Figura 4.12. Ocorrência de pias na superfície de blocos graníticos do MNL.

Os tafoni (plural de tafone, palavra de origem italiana que significa perfuração ou janela) correspondem a formas alveolares e cavernosas presentes nas paredes e superfícies inferiores de blocos graníticos (Fig. 4.13). As suas ocorrência e distribuição são intrigantes, com alguns blocos (raros) a ocorrer com tafoni lado a lado com outros idênticos dos pontos de vista químico e estrutural. Tal como no caso das pias, a sua origem é controversa, com alguns autores defendendo uma origem subaérea, enquanto outros propõem que a sua formação seja iniciada ainda em profundidade, no mesmo tipo de processo edáfico de formação das pias. 

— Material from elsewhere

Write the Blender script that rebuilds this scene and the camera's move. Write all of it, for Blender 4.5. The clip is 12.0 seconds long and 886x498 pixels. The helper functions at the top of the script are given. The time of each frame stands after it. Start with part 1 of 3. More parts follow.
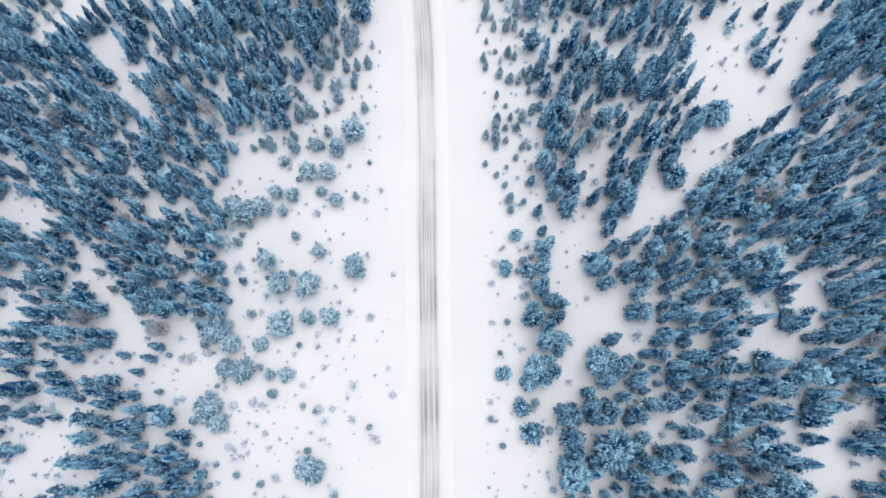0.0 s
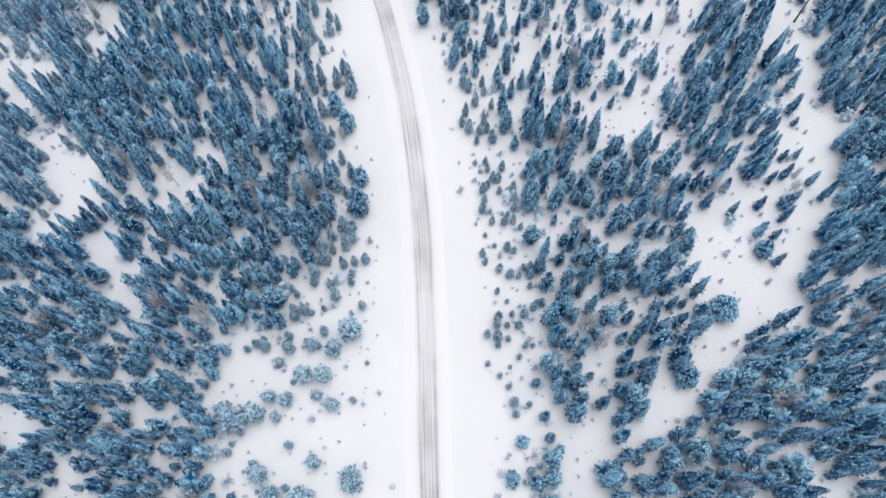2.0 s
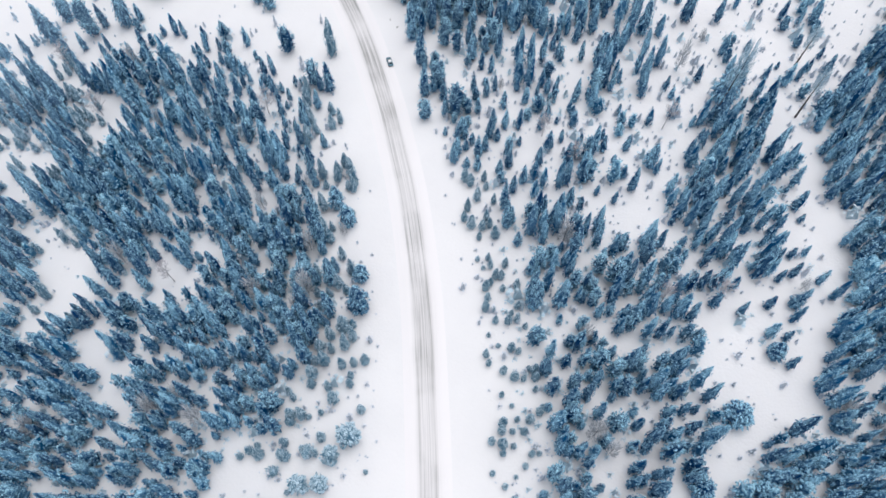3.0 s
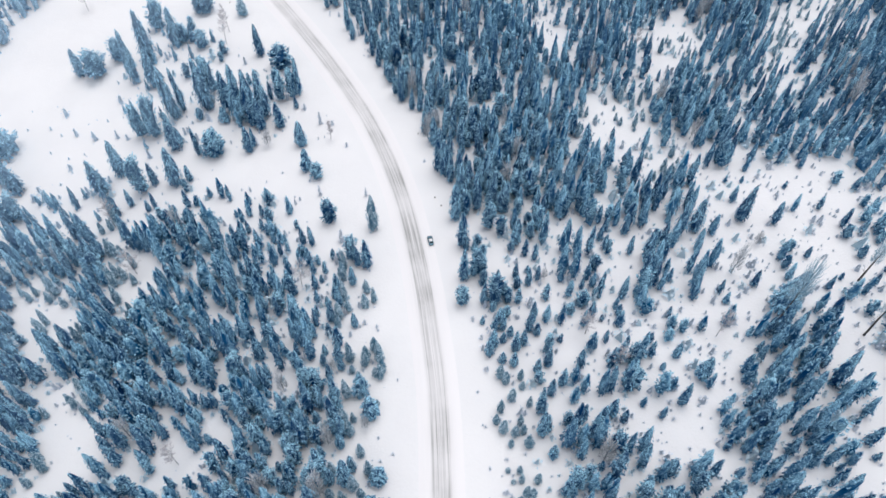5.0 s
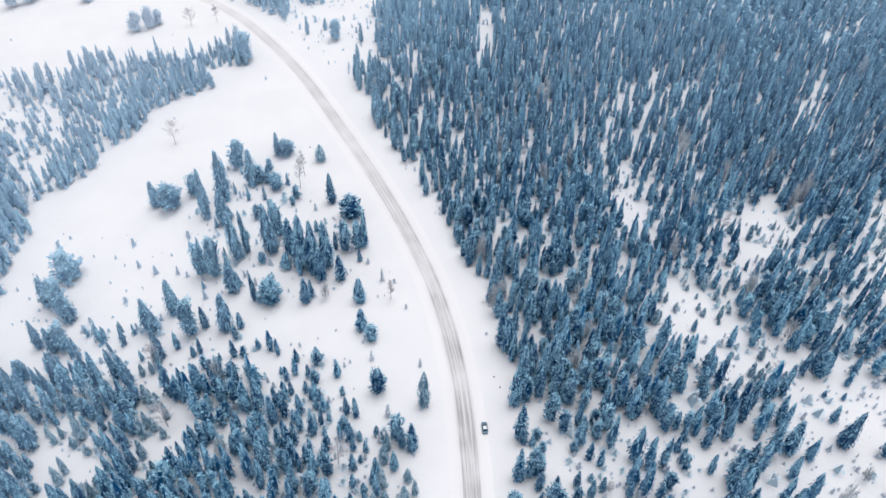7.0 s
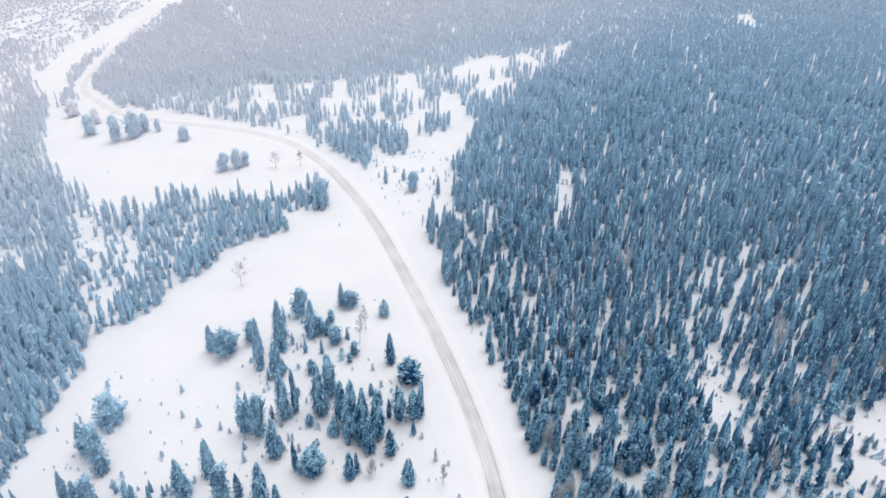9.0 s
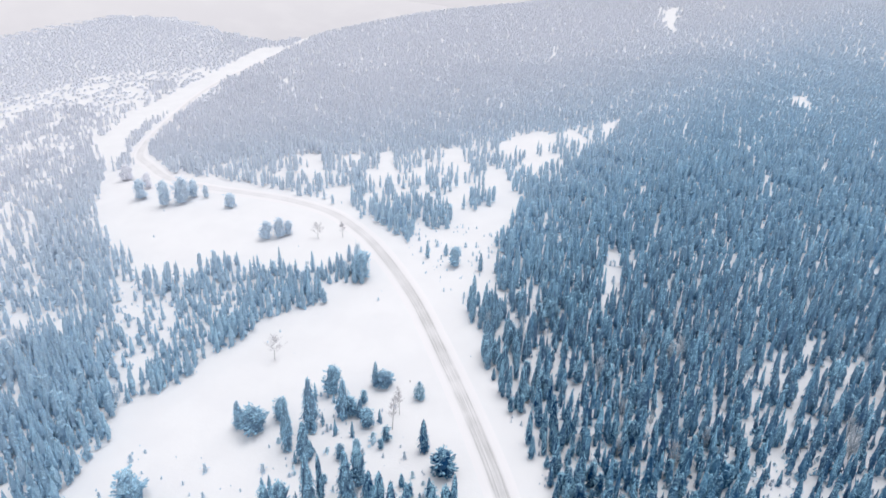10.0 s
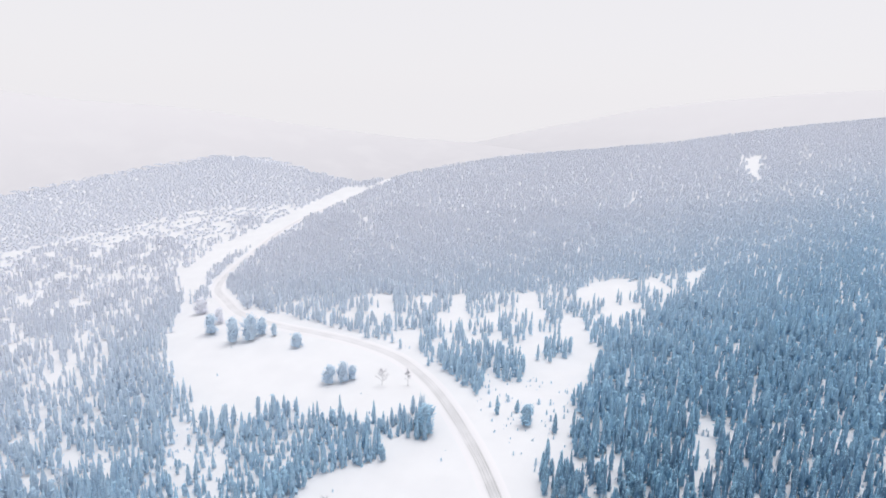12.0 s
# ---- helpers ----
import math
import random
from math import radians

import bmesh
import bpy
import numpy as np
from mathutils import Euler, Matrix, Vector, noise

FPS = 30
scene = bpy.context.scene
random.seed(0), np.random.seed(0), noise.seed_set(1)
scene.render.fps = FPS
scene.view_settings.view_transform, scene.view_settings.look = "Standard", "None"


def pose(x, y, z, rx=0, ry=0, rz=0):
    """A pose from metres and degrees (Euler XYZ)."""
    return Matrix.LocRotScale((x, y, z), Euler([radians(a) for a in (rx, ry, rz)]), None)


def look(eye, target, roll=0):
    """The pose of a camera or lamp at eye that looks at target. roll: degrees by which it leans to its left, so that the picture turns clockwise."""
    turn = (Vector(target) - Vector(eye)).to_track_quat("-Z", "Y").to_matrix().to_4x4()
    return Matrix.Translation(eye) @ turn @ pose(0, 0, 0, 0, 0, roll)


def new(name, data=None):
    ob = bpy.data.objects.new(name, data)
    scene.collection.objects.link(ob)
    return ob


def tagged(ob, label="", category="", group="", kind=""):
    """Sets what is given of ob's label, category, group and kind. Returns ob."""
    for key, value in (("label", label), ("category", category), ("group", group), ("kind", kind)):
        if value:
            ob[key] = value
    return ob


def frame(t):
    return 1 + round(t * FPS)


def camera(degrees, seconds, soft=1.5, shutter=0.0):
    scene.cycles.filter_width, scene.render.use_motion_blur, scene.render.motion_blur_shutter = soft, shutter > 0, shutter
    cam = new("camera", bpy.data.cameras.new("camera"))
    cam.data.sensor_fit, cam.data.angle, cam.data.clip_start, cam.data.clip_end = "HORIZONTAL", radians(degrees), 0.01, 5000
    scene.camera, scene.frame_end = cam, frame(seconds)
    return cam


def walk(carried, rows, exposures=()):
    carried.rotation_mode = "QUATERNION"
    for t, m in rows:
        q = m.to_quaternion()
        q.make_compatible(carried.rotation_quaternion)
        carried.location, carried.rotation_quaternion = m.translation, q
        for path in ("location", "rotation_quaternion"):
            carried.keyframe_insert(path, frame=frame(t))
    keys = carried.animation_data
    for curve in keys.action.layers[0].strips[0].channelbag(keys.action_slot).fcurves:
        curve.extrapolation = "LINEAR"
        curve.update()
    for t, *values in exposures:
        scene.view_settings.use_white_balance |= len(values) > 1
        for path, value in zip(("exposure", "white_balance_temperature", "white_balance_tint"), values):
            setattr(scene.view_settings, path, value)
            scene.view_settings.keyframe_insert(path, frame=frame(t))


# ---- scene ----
cam = camera(66.6, 12.0, 1.6)
PATH = [
    (0, (-0.212, -2.663, 187.985), (-0.209, -2.135, 186.056), 0.3),
    (0.5, (0.745, 3.967, 188.532), (0.738, 4.577, 186.627), -1.0),
    (1, (0.749, 11.863, 189.115), (0.743, 12.542, 187.234), -1.1),
    (1.5, (0.222, 19.321, 189.678), (0.223, 20.072, 187.824), -0.8),
    (2, (-0.179, 26.185, 189.921), (-0.172, 27.013, 188.101), -0.6),
    (2.5, (-0.886, 32.504, 190.213), (-0.873, 33.414, 188.431), -0.3),
    (3, (-1.121, 38.972, 190.372), (-1.106, 39.962, 188.634), -0.2),
    (5, (-1.271, 64.218, 191.057), (-1.369, 65.511, 189.535), -0.1),
    (5.5, (-2.082, 70.784, 191.372), (-2.225, 72.14, 189.909), 0.2),
    (6, (-3.667, 77.177, 191.802), (-3.855, 78.59, 190.399), 0.6),
    (6.5, (-4.955, 83.362, 192.122), (-5.197, 84.829, 190.785), 0.8),
    (7, (-6.547, 89.96, 191.841), (-6.846, 91.48, 190.576), 1.1),
    (9, (-12.878, 113.761, 193.667), (-13.429, 115.434, 192.719), 1.7),
    (9.5, (-14.871, 119.704, 193.396), (-15.489, 121.398, 192.53), 1.9),
    (10, (-17.324, 125.454, 193.415), (-18.025, 127.161, 192.646), 2.1),
    (10.5, (-19.391, 130.847, 193.914), (-20.164, 132.56, 193.23), 2.1),
    (11, (-21.399, 136.377, 194.197), (-22.245, 138.092, 193.612), 2.2),
    (11.5, (-23.717, 141.515, 194.974), (-24.619, 143.228, 194.474), 2.2),
    (12, (-25.826, 145.998, 195.243), (-26.785, 147.707, 194.845), 2.3),
]
LEVEL = pose(0, 0, 0, -1.5, 0, 0)
walk(cam, [(t, LEVEL @ look(eye, target, roll)) for t, eye, target, roll in PATH], [(0, -0.02)])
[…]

Figura 4.13. Exemplo de tafoni neste MNL.

Pseudoestratificação refere-se ao desenvolvimento de fraturas paralelas à superfície topográfica, conferindo um aspeto estratificado (como acontece nas rochas sedimentares) ao granito (Fig. 4.14). As fraturas (diaclases) resultantes têm tipicamente uma espessura centimétrica a decimétrica, contribuindo significativamente para reduzir a resistência mecânica das rochas, favorecendo movimentos rochosos superficiais ao longo das vertentes.

A pseudoestratificação está associada ao alívio de carga, à medida que os granitos se “aproximam” da superfície. O espaçamento das fraturas tende a aumentar com a profundidade à medida que a pressão aumenta.

Figura 4.14. Exemplos de blocos com pseudoestratificação neste MNL.

Associados à pseudoestratificação, ocorrem neste MNL alguns blocos graníticos mais salientes na sua parte superior do que na sua base (Fig. 4.15). Estas geoformas, chamadas de blocos em pedestal, têm origem nas meteorização e erosão mais intensas na parte inferior dos blocos pseudoestratificados.  

Figura 4.15. Ocorrência de blocos em pedestal, controlados por pseudoestratificação neste MNL.